= Exercise details =
Return the material word for word. Do not include the pictures.

= Supplied information =
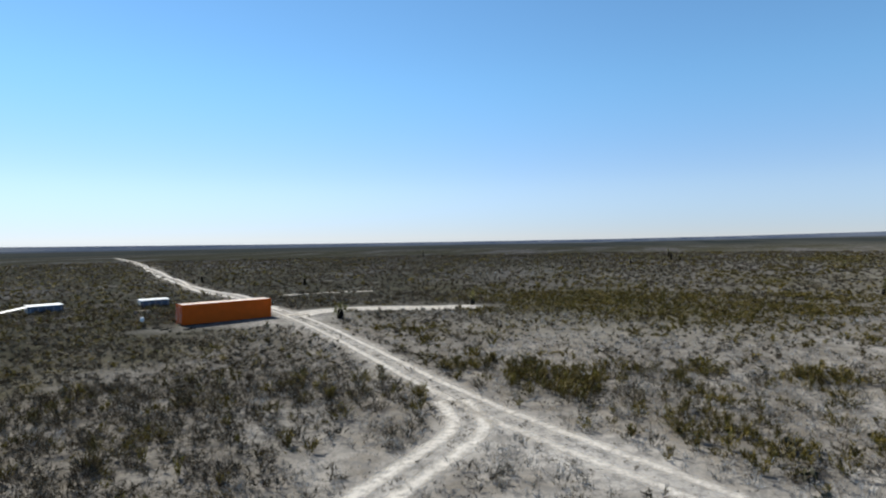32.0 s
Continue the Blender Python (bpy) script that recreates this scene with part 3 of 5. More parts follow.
open_soil(-23.1, 80.3, 2.2, 2.4, 29, 0.5), open_soil(-39.3, 69.7, 2.7, 9.1, 77, 0.6), open_soil(-26.6, 77.0, 1.5, 1.2, 40, 0.8), open_soil(-30.6, 78.4, 2.4, 2.4, 46, 0.4)
# the mesquite flat
green(-45.8, 101.8, 3.0, 0.9, 36, 0.9), green(-38.8, 82.1, 0.5, 0.9, 56, 0.8), green(-37.8, 87.4, 1.3, 1.3, 42, 0.8), green(-39.0, 90.7, 0.7, 0.7, 39, 0.8), green(-36.8, 90.7, 0.7, 1.9, 34, 0.8), green(-39.1, 85.1, 0.6, 0.4, 49, 0.6)
green(-36.4, 80.8, 0.5, 0.7, 55, 0.9), green(-46.4, 69.9, 0.9, 0.4, 97, 0.8), green(-39.2, 72.4, 0.6, 0.4, 91, 0.6), green(-45.0, 97.5, 1.3, 2.2, 35), green(-53.0, 80.5, 1.1, 2.3, 79, 0.8), green(-43.0, 81.1, 0.9, 0.4, 68, 0.7)
green(-44.2, 86.2, 0.4, 1.0, 54, 0.7), green(-41.8, 85.7, 0.4, 0.4, 50, 0.7), green(-40.5, 87.5, 0.7, 0.4, 42, 0.8), green(-50.2, 80.9, 0.8, 1.7, 76, 0.6), brown(-37.8, 78.4, 1.7, 1.0, 67, 0.9), brown(-41.7, 81.3, 1.8, 2.0, 63, 0.5)
brown(-37.1, 82.6, 0.4, 1.2, 52, 0.7), brown(-36.2, 84.1, 0.6, 0.6, 45, 0.7), brown(-38.5, 92.4, 1.4, 5.5, 35, 0.5), brown(-57.8, 67.3, 1.7, 2.7, 99, 0.5), brown(-43.2, 82.6, 1.2, 0.8, 63, 0.8), brown(-49.3, 88.3, 1.1, 2.5, 57, 0.6)
brown(-44.7, 90.2, 0.8, 1.7, 46, 0.6), brown(-52.0, 73.4, 1.1, 1.2, 97, 0.7), brown(-44.5, 72.9, 2.0, 0.9, 97, 0.6), brown(-50.6, 73.7, 2.7, 1.0, 93, 0.4), brown(-54.0, 71.7, 3.2, 3.8, 97, 0.5), silver(-41.0, 73.4, 3.3, 2.3, 88, 0.9)
silver(-43.4, 76.2, 1.9, 1.0, 85, 0.8), open_soil(-35.8, 86.1, 1.6, 2.1, 40, 0.5), open_soil(-41.8, 88.3, 2.2, 1.2, 48, 0.5), open_soil(-55.4, 88.7, 3.0, 4.4, 63, 0.8), open_soil(-42.0, 90.4, 3.2, 3.4, 40, 0.6), open_soil(-47.3, 81.2, 1.7, 1.5, 73, 0.4)
# round the junction
green(-54.8, 108.5, 1.5, 1.6, 34, 0.9), green(-88.0, 97.5, 2.6, 17.2, 70, 0.7), green(-91.4, 83.5, 2.1, 2.1, 85, 0.8), green(-54.3, 94.3, 0.5, 1.2, 51, 0.6), green(-48.8, 80.8, 0.6, 0.4, 81, 0.8), green(-63.0, 112.8, 3.0, 5.6, 38)
green(-56.6, 107.8, 2.7, 3.3, 34), green(-67.7, 125.8, 3.0, 3.9, 33, 0.9), green(-79.9, 137.2, 2.9, 5.3, 37, 0.7), green(-60.2, 86.3, 0.4, 1.0, 76), green(-58.6, 89.2, 0.5, 0.7, 68, 0.7), green(-58.5, 80.0, 0.5, 0.9, 92, 0.8)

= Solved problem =
32.0 s
Continue the Blender Python (bpy) script that recreates this scene with part 3 of 5. More parts follow.
open_soil(-23.1, 80.3, 2.2, 2.4, 29, 0.5), open_soil(-39.3, 69.7, 2.7, 9.1, 77, 0.6), open_soil(-26.6, 77.0, 1.5, 1.2, 40, 0.8), open_soil(-30.6, 78.4, 2.4, 2.4, 46, 0.4)
# the mesquite flat
green(-45.8, 101.8, 3.0, 0.9, 36, 0.9), green(-38.8, 82.1, 0.5, 0.9, 56, 0.8), green(-37.8, 87.4, 1.3, 1.3, 42, 0.8), green(-39.0, 90.7, 0.7, 0.7, 39, 0.8), green(-36.8, 90.7, 0.7, 1.9, 34, 0.8), green(-39.1, 85.1, 0.6, 0.4, 49, 0.6)
green(-36.4, 80.8, 0.5, 0.7, 55, 0.9), green(-46.4, 69.9, 0.9, 0.4, 97, 0.8), green(-39.2, 72.4, 0.6, 0.4, 91, 0.6), green(-45.0, 97.5, 1.3, 2.2, 35), green(-53.0, 80.5, 1.1, 2.3, 79, 0.8), green(-43.0, 81.1, 0.9, 0.4, 68, 0.7)
green(-44.2, 86.2, 0.4, 1.0, 54, 0.7), green(-41.8, 85.7, 0.4, 0.4, 50, 0.7), green(-40.5, 87.5, 0.7, 0.4, 42, 0.8), green(-50.2, 80.9, 0.8, 1.7, 76, 0.6), brown(-37.8, 78.4, 1.7, 1.0, 67, 0.9), brown(-41.7, 81.3, 1.8, 2.0, 63, 0.5)
brown(-37.1, 82.6, 0.4, 1.2, 52, 0.7), brown(-36.2, 84.1, 0.6, 0.6, 45, 0.7), brown(-38.5, 92.4, 1.4, 5.5, 35, 0.5), brown(-57.8, 67.3, 1.7, 2.7, 99, 0.5), brown(-43.2, 82.6, 1.2, 0.8, 63, 0.8), brown(-49.3, 88.3, 1.1, 2.5, 57, 0.6)
brown(-44.7, 90.2, 0.8, 1.7, 46, 0.6), brown(-52.0, 73.4, 1.1, 1.2, 97, 0.7), brown(-44.5, 72.9, 2.0, 0.9, 97, 0.6), brown(-50.6, 73.7, 2.7, 1.0, 93, 0.4), brown(-54.0, 71.7, 3.2, 3.8, 97, 0.5), silver(-41.0, 73.4, 3.3, 2.3, 88, 0.9)
silver(-43.4, 76.2, 1.9, 1.0, 85, 0.8), open_soil(-35.8, 86.1, 1.6, 2.1, 40, 0.5), open_soil(-41.8, 88.3, 2.2, 1.2, 48, 0.5), open_soil(-55.4, 88.7, 3.0, 4.4, 63, 0.8), open_soil(-42.0, 90.4, 3.2, 3.4, 40, 0.6), open_soil(-47.3, 81.2, 1.7, 1.5, 73, 0.4)
# round the junction
green(-54.8, 108.5, 1.5, 1.6, 34, 0.9), green(-88.0, 97.5, 2.6, 17.2, 70, 0.7), green(-91.4, 83.5, 2.1, 2.1, 85, 0.8), green(-54.3, 94.3, 0.5, 1.2, 51, 0.6), green(-48.8, 80.8, 0.6, 0.4, 81, 0.8), green(-63.0, 112.8, 3.0, 5.6, 38)
green(-56.6, 107.8, 2.7, 3.3, 34), green(-67.7, 125.8, 3.0, 3.9, 33, 0.9), green(-79.9, 137.2, 2.9, 5.3, 37, 0.7), green(-60.2, 86.3, 0.4, 1.0, 76), green(-58.6, 89.2, 0.5, 0.7, 68, 0.7), green(-58.5, 80.0, 0.5, 0.9, 92, 0.8)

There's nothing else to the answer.